Photo by Daren Scott
Chekhov can be intimidating for so many reasons. People always say that it is either terrible or phenomenal and not much in between. So the pressure begins, you feel you have to live up to the bar that has been set and the stigma that surrounds “these plays” or “those roles”. There is a voice in the back of your brain that might (did) become obsessed with getting it right, or doing it justice. But you have to start to accept the idea that the life of this play, like real life, is fluid and we move forward constantly adjusting how we get what we want. We don’t always listen to the people around us. We don’t push through life so why push through the play.
An enormous part of our work on The Seagull consisted of filling in backstories, offstage events and onstage problems with great detail. So much of what you say, how it’s said, and what it means is informed by those circumstances on and off stage. I still don’t know if I can fully explain this yet but it seemed that in rehearsal when a scene became about finding a lighter or organizing a trunk (something that was often an accident) all of a sudden the scene became a living breathing event and not a dramatic construct of a story and it worked. You would realize what you are REALLY talking about and that what you’re saying is less important than some other circumstance you are trying to deal with. Our director, Brenda DeVita, would often say “actually, actually” look for the flower or fix the chair which sounds simple, but it’s not.
Most people would agree that a lot of acting work is about listening and connecting. As actors we concern ourselves with action, verbs; what are you doing, what are you trying to get, how is something active, and that’s a great, useful, and important thing. But during this process we had to DARE TO BE BORING. We had to stop acting and live (more so than any other play I have worked on) which might be difficult because that voice inside you that has been ‘acting’ for the longest time keeps saying: “but I’m not DOING anything”. It feels wrong at first but it is ‘actually, actually’ so right. Brenda said that working on Chekhov can be the best acting training in the world, and I would agree that this process has brought to my attention a whole new group of ideas about how to bring life to the theatre and how to bring the theatre to life.
It wasn’t until the day before opening that I accepted there isn’t anything I can ‘get right’, nothing I can plan for in the play. I just have to discover and live. I have to work through the ideas and events of the play the same way the character has to work through the events of their life and thoughts in their head.

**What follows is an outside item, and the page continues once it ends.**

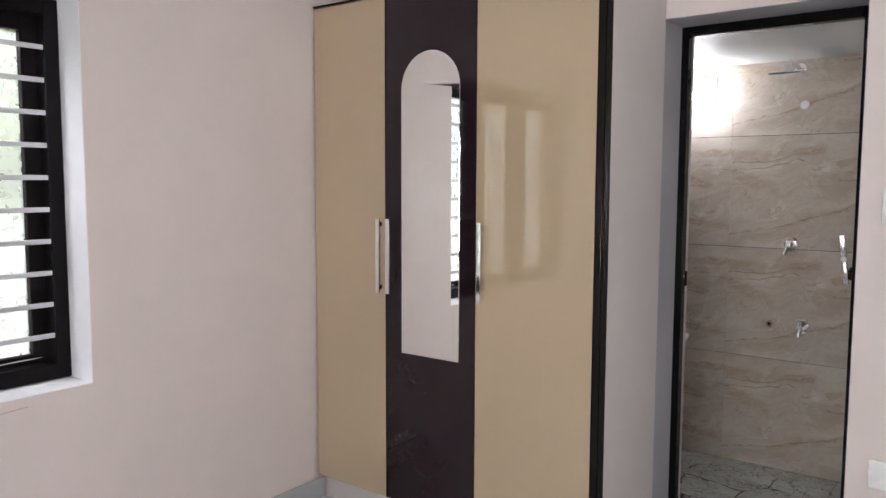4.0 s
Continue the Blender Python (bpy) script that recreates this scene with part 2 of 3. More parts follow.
BROWN_SMEARS = [
    (0.045, [(0.0, 0.50), (0.25, 0.49), (0.45, 0.53)]),
    (0.055, [(0.02, 0.40), (0.16, 0.34), (0.22, 0.30)]),
    (0.030, [(0.80, 0.46), (0.90, 0.41), (1.0, 0.36), (1.09, 0.33)]),
    (0.030, [(0.85, 0.13), (1.0, 0.14), (1.2, 0.10)]),
    (0.035, [(0.55, 0.45), (0.75, 0.48), (1.2, 0.52)]),
    (0.020, [(0.25, 0.11), (0.6, 0.225), (0.93, 0.30)]),
    (0.022, [(0.73, 0.20), (0.76, 0.15), (0.84, 0.14)]),
]


def brown_marble(name):
    """Polished beige tile with slanting soft bands and thin brown veins; the same print on every tile."""
    m = Mat(name)
    sep = m.node("SeparateXYZ", Vector=m.place())
    run = m.math("SUBTRACT", BX + BY, m.math("ADD", sep, sep.node.outputs[1]))
    uv = m.node("CombineXYZ", X=m.math("FLOORED_MODULO", run, 1.2032), Y=m.math("FLOORED_MODULO", sep.node.outputs[2], 0.6))
    wob = m.vec("SUBTRACT", m.noise(uv, 3.4, 6, 0.62, out=1), (0.5, 0.5, 0.5))
    w = m.vec("ADD", uv, m.vec("SCALE", wob, scale=0.22))
    # bands climb gently along the tile
    c, d = math.cos(radians(15)), math.sin(radians(15))
    lie = m.node("CombineXYZ", X=m.math("MULTIPLY", m.vec("DOT_PRODUCT", w, (c, d, 0), 1), 0.8), Y=m.math("MULTIPLY", m.vec("DOT_PRODUCT", w, (-d, c, 0), 1), 3.4))
    band = m.noise(lie, 2.2, 7, 0.62, 0.35)
    streak = m.noise(lie, 7.0, 7, 0.70, 0.3)
    cloud = m.noise(w, 4.0, 4)
    base = m.mix(m.step(band, 0.34, 0.64), (0.47, 0.395, 0.325), (0.60, 0.55, 0.485))
    base = m.mix(m.math("MULTIPLY", m.step(streak, 0.5, 0.72), 0.4), base, (0.44, 0.345, 0.26))
    smear = seg_veins(m, m.vec("ADD", uv, m.vec("SCALE", wob, scale=0.09)), BROWN_SMEARS)
    smear = m.math("MULTIPLY", smear, m.step(streak, 0.35, 0.62, 0.25, 0.85))
    base = m.mix(smear, base, (0.43, 0.33, 0.245))
    patch = m.math("MULTIPLY", m.step(m.noise(w, 7.5, 5, 0.6, 0.5), 0.54, 0.66), m.step(cloud, 0.40, 0.6))
    base = m.mix(m.math("MULTIPLY", patch, 0.7), base, (0.66, 0.635, 0.59))
    mott = m.noise(w, 16.0, 6, 0.68, 0.6)
    base = m.mix(m.math("MULTIPLY", m.step(mott, 0.52, 0.7), 0.35), base, (0.68, 0.64, 0.585))
    base = m.mix(m.math("MULTIPLY", m.step(mott, 0.46, 0.3), 0.22), base, (0.42, 0.32, 0.24))
    line = m.math("ABSOLUTE", m.math("SUBTRACT", m.noise(lie, 2.3, 5, 0.55, 0.6), 0.5))
    thin = m.math("MULTIPLY", m.step(line, 0.0, 0.011, 1.0, 0.0), m.step(m.noise(w, 4, 2), 0.45, 0.62))
    base = m.mix(m.math("MULTIPLY", thin, 0.42), base, (0.25, 0.165, 0.11))
    line2 = m.math("ABSOLUTE", m.math("SUBTRACT", m.noise(lie, 3.4, 6, 0.6, 0.8), 0.48))
    pale = m.math("MULTIPLY", m.step(line2, 0.0, 0.012, 1.0, 0.0), m.step(m.noise(w, 6.5, 2), 0.5, 0.62))
    base = m.mix(m.math("MULTIPLY", pale, 0.4), base, (0.72, 0.68, 0.62))
    jit = m.vec("SUBTRACT", m.noise(uv, 14, 5, 0.6, out=1), (0.5, 0.5, 0.5))
    v = seg_veins(m, m.vec("ADD", uv, m.vec("SCALE", jit, scale=0.05)), BROWN_VEINS)
    v = m.math("MULTIPLY", v, m.step(m.noise(uv, 22, 3), 0.36, 0.58, 0.2, 1.0))
    base = m.mix(m.math("MULTIPLY", v, 0.62), base, (0.25, 0.165, 0.105))
    return m.set(Base_Color=base, Roughness=m.step(cloud, 0.3, 0.7, 0.012, 0.03), Specular_IOR_Level=0.5)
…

We are always discovering, always learning, and this will be a journey we experience the rest of our lives as actors. There is no endgame, this is it. The experience of working on Chekhov was similar to the description of the characters Brenda gave us in her first email, months before starting rehearsals. “Messy, complicated CONTRADICTORY, sexy, lying, funny, petty, scared, ANGRY, ironic, compassionate, SELFISH, funny, blind, DEEP, shallow, BEAUTIFUL, HUMANS.”